What is expected
Write the listing below out again exactly, dropping the images.

Data to use
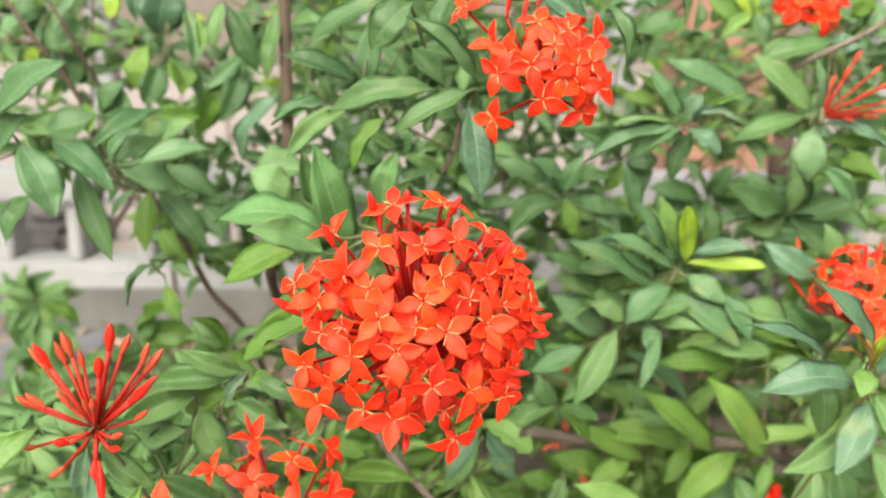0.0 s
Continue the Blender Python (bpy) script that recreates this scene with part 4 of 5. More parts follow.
leaf(s, "mature", (-0.0524, 0.5000, 0.9256), (-0.0900, 0.4850, 0.8987), 0.0122, lean=-0.3, shape=1)
leaf(s, "cool", (-0.0675, 0.5150, 0.9265), (-0.1028, 0.5100, 0.9158), 0.0119, lean=0.2, shape=5)
leaf(s, "olive", (-0.0331, 0.5050, 0.9200), (-0.0542, 0.4950, 0.8866), 0.0137, lean=0.3, shape=5)
leaf(s, "dark", (-0.0452, 0.5200, 0.9164), (-0.0673, 0.5150, 0.8861), 0.0219, lean=0.0, shape=0)
leaf(s, "cool", (-0.0451, 0.5250, 0.9720), (-0.0461, 0.5200, 0.9376), 0.0150, lean=0.2, shape=0)
leaf(s, "dark", (-0.0187, 0.5200, 0.9582), (0.0016, 0.5100, 0.9389), 0.0141, lean=0.2, shape=6)
s = shoot((-0.0295, 0.4300, 0.8668), "broad light green leaves behind the flower head", thick=0.0013)
leaf(s, "soft", (-0.0611, 0.4600, 0.8593), (-0.1189, 0.4480, 0.8757), 0.0221, lean=0.25, shape=3)
leaf(s, "soft", (-0.0510, 0.4600, 0.8468), (-0.0618, 0.4300, 0.9105), 0.0229, lean=-0.15, shape=0)
leaf(s, "soft", (-0.0289, 0.4300, 0.8763), (-0.0226, 0.4150, 0.9088), 0.0149, lean=0.1, shape=0)
leaf(s, "soft", (-0.0583, 0.4200, 0.8580), (-0.0907, 0.3950, 0.8742), 0.0178, lean=-0.25, shape=4)
leaf(s, "olive", (-0.0698, 0.4400, 0.8603), (-0.1160, 0.4300, 0.8403), 0.0213, lean=0.1, shape=0)
leaf(s, "dark", (-0.0299, 0.4500, 0.8610), (-0.0175, 0.4350, 0.8925), 0.0132, lean=0.2, shape=2)
leaf(s, "soft", (-0.0888, 0.5000, 0.8714), (-0.1095, 0.4900, 0.8896), 0.0200, lean=-0.1, shape=3)
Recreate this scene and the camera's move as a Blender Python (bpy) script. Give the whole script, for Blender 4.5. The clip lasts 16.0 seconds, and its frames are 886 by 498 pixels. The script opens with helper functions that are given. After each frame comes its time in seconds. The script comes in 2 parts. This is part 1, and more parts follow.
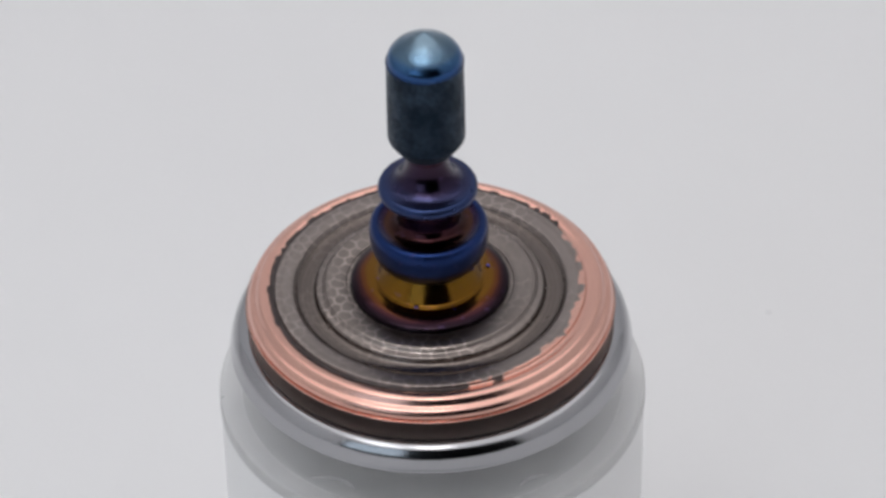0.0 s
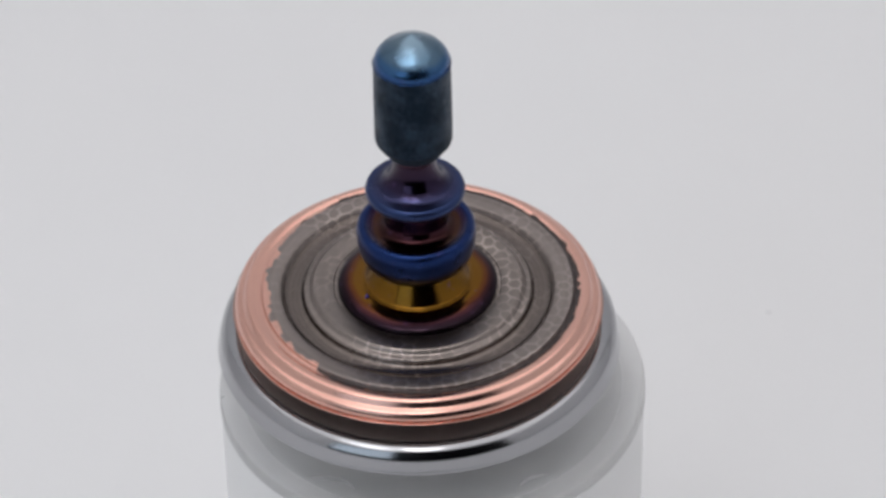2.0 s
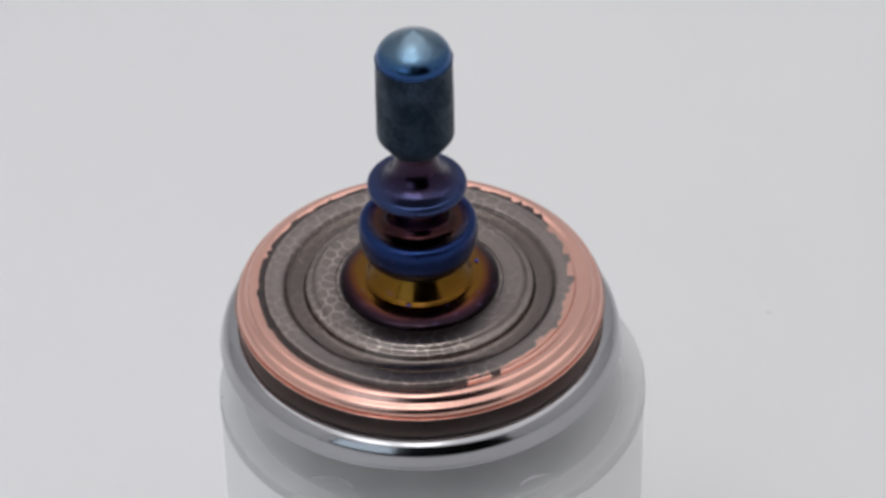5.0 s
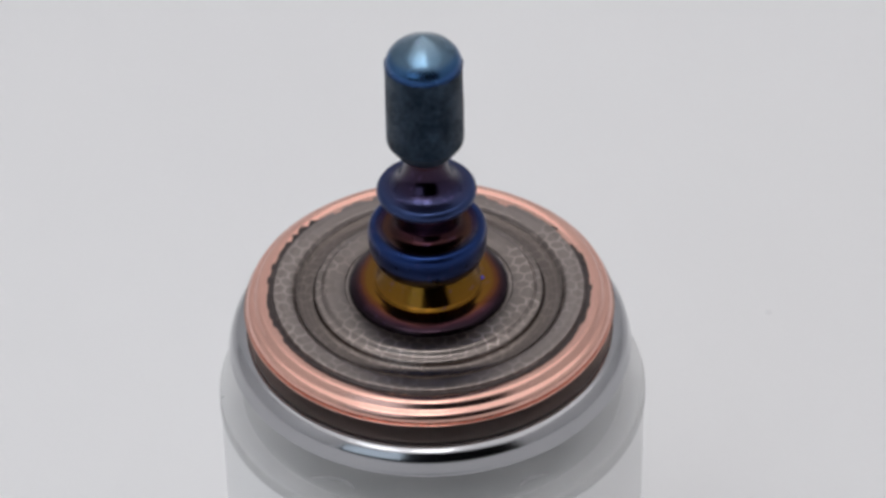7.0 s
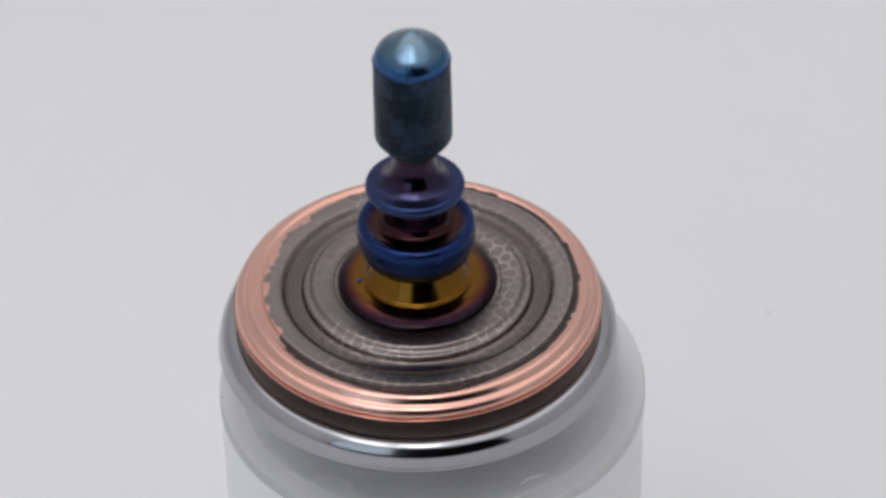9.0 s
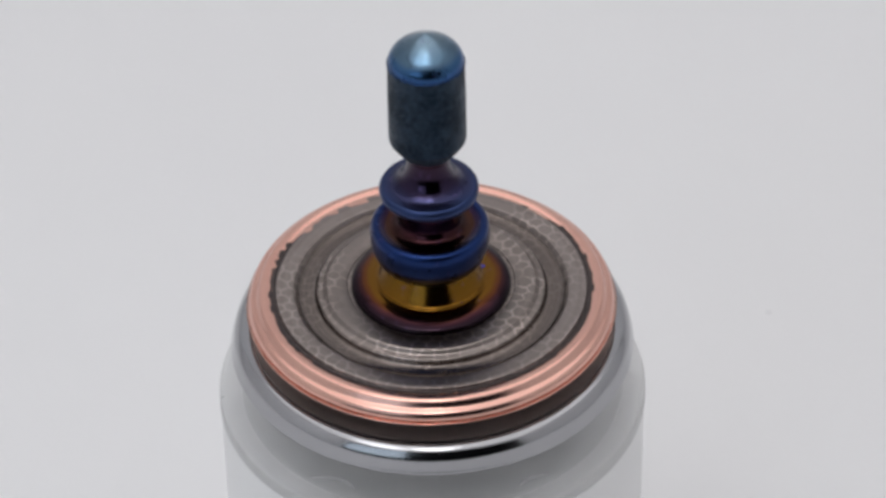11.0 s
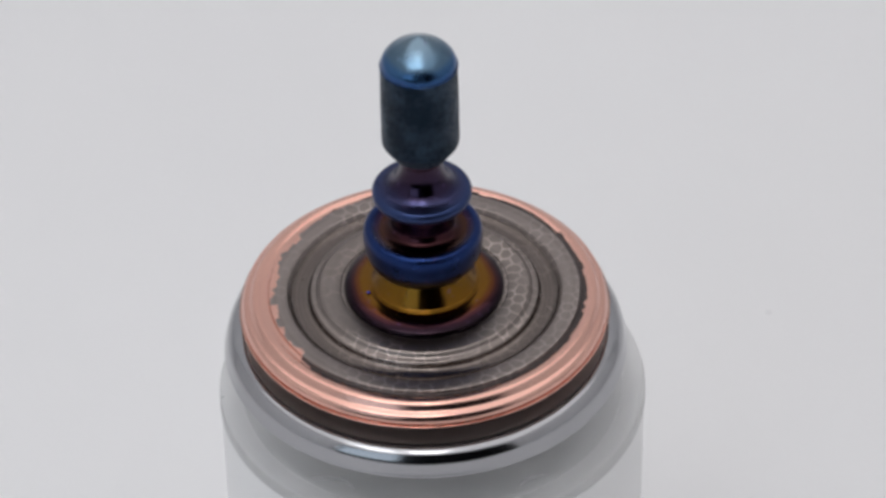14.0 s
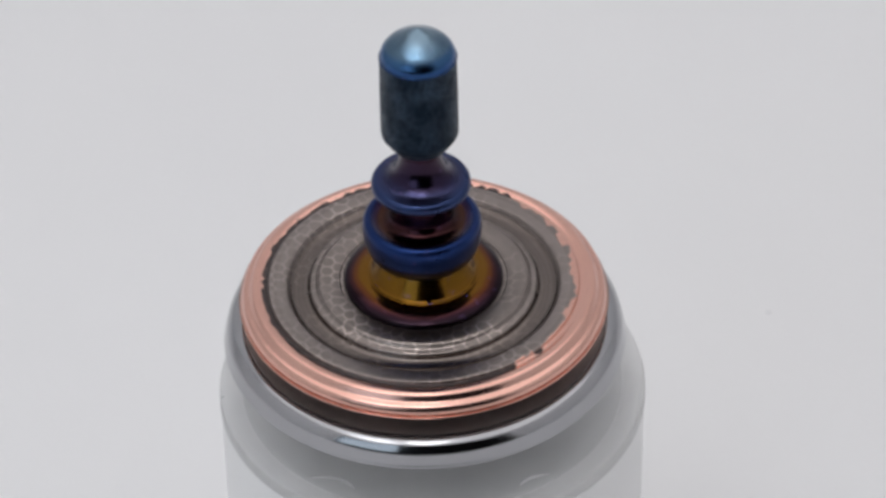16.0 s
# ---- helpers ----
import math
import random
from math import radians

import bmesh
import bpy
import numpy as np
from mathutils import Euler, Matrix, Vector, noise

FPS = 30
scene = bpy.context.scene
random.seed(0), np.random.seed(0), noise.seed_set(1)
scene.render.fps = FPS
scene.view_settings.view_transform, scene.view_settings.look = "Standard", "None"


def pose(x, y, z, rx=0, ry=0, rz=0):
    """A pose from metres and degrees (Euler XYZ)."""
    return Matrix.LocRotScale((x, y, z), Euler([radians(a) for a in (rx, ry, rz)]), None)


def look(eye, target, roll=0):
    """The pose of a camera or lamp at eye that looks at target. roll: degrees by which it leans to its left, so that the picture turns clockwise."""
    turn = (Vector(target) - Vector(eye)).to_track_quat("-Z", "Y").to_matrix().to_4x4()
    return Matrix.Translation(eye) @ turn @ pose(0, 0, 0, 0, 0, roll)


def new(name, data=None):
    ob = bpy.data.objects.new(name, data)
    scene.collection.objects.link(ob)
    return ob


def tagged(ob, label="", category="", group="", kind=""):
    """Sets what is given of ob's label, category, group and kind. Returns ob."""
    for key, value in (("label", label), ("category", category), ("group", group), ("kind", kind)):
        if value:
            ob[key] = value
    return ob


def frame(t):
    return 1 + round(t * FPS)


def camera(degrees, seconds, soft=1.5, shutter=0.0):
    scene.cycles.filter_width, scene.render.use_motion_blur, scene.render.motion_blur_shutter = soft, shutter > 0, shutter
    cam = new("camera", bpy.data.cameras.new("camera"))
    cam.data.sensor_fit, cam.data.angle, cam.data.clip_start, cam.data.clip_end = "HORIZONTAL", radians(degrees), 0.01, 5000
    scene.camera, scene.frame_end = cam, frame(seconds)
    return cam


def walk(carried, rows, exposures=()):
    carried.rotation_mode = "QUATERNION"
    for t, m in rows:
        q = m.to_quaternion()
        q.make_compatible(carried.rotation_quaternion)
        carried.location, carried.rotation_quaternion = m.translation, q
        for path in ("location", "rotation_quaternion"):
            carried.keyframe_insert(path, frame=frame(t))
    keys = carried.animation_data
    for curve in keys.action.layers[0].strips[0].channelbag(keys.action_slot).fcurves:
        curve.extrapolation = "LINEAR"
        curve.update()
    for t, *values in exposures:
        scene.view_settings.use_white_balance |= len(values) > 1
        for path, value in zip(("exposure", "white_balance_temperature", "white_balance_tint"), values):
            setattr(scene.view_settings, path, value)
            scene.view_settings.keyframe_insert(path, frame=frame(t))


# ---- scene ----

Result of the exercise
0.0 s
Continue the Blender Python (bpy) script that recreates this scene with part 4 of 5. More parts follow.
leaf(s, "mature", (-0.0524, 0.5000, 0.9256), (-0.0900, 0.4850, 0.8987), 0.0122, lean=-0.3, shape=1)
leaf(s, "cool", (-0.0675, 0.5150, 0.9265), (-0.1028, 0.5100, 0.9158), 0.0119, lean=0.2, shape=5)
leaf(s, "olive", (-0.0331, 0.5050, 0.9200), (-0.0542, 0.4950, 0.8866), 0.0137, lean=0.3, shape=5)
leaf(s, "dark", (-0.0452, 0.5200, 0.9164), (-0.0673, 0.5150, 0.8861), 0.0219, lean=0.0, shape=0)
leaf(s, "cool", (-0.0451, 0.5250, 0.9720), (-0.0461, 0.5200, 0.9376), 0.0150, lean=0.2, shape=0)
leaf(s, "dark", (-0.0187, 0.5200, 0.9582), (0.0016, 0.5100, 0.9389), 0.0141, lean=0.2, shape=6)
s = shoot((-0.0295, 0.4300, 0.8668), "broad light green leaves behind the flower head", thick=0.0013)
leaf(s, "soft", (-0.0611, 0.4600, 0.8593), (-0.1189, 0.4480, 0.8757), 0.0221, lean=0.25, shape=3)
leaf(s, "soft", (-0.0510, 0.4600, 0.8468), (-0.0618, 0.4300, 0.9105), 0.0229, lean=-0.15, shape=0)
leaf(s, "soft", (-0.0289, 0.4300, 0.8763), (-0.0226, 0.4150, 0.9088), 0.0149, lean=0.1, shape=0)
leaf(s, "soft", (-0.0583, 0.4200, 0.8580), (-0.0907, 0.3950, 0.8742), 0.0178, lean=-0.25, shape=4)
leaf(s, "olive", (-0.0698, 0.4400, 0.8603), (-0.1160, 0.4300, 0.8403), 0.0213, lean=0.1, shape=0)
leaf(s, "dark", (-0.0299, 0.4500, 0.8610), (-0.0175, 0.4350, 0.8925), 0.0132, lean=0.2, shape=2)
leaf(s, "soft", (-0.0888, 0.5000, 0.8714), (-0.1095, 0.4900, 0.8896), 0.0200, lean=-0.1, shape=3)
Recreate this scene and the camera's move as a Blender Python (bpy) script. Give the whole script, for Blender 4.5. The clip lasts 16.0 seconds, and its frames are 886 by 498 pixels. The script opens with helper functions that are given. After each frame comes its time in seconds. The script comes in 2 parts. This is part 1, and more parts follow.
0.0 s
2.0 s
5.0 s
7.0 s
9.0 s
11.0 s
14.0 s
16.0 s
# ---- helpers ----
import math
import random
from math import radians

import bmesh
import bpy
import numpy as np
from mathutils import Euler, Matrix, Vector, noise

FPS = 30
scene = bpy.context.scene
random.seed(0), np.random.seed(0), noise.seed_set(1)
scene.render.fps = FPS
scene.view_settings.view_transform, scene.view_settings.look = "Standard", "None"


def pose(x, y, z, rx=0, ry=0, rz=0):
    """A pose from metres and degrees (Euler XYZ)."""
    return Matrix.LocRotScale((x, y, z), Euler([radians(a) for a in (rx, ry, rz)]), None)


def look(eye, target, roll=0):
    """The pose of a camera or lamp at eye that looks at target. roll: degrees by which it leans to its left, so that the picture turns clockwise."""
    turn = (Vector(target) - Vector(eye)).to_track_quat("-Z", "Y").to_matrix().to_4x4()
    return Matrix.Translation(eye) @ turn @ pose(0, 0, 0, 0, 0, roll)


def new(name, data=None):
    ob = bpy.data.objects.new(name, data)
    scene.collection.objects.link(ob)
    return ob


def tagged(ob, label="", category="", group="", kind=""):
    """Sets what is given of ob's label, category, group and kind. Returns ob."""
    for key, value in (("label", label), ("category", category), ("group", group), ("kind", kind)):
        if value:
            ob[key] = value
    return ob


def frame(t):
    return 1 + round(t * FPS)


def camera(degrees, seconds, soft=1.5, shutter=0.0):
    scene.cycles.filter_width, scene.render.use_motion_blur, scene.render.motion_blur_shutter = soft, shutter > 0, shutter
    cam = new("camera", bpy.data.cameras.new("camera"))
    cam.data.sensor_fit, cam.data.angle, cam.data.clip_start, cam.data.clip_end = "HORIZONTAL", radians(degrees), 0.01, 5000
    scene.camera, scene.frame_end = cam, frame(seconds)
    return cam


def walk(carried, rows, exposures=()):
    carried.rotation_mode = "QUATERNION"
    for t, m in rows:
        q = m.to_quaternion()
        q.make_compatible(carried.rotation_quaternion)
        carried.location, carried.rotation_quaternion = m.translation, q
        for path in ("location", "rotation_quaternion"):
            carried.keyframe_insert(path, frame=frame(t))
    keys = carried.animation_data
    for curve in keys.action.layers[0].strips[0].channelbag(keys.action_slot).fcurves:
        curve.extrapolation = "LINEAR"
        curve.update()
    for t, *values in exposures:
        scene.view_settings.use_white_balance |= len(values) > 1
        for path, value in zip(("exposure", "white_balance_temperature", "white_balance_tint"), values):
            setattr(scene.view_settings, path, value)
            scene.view_settings.keyframe_insert(path, frame=frame(t))


# ---- scene ----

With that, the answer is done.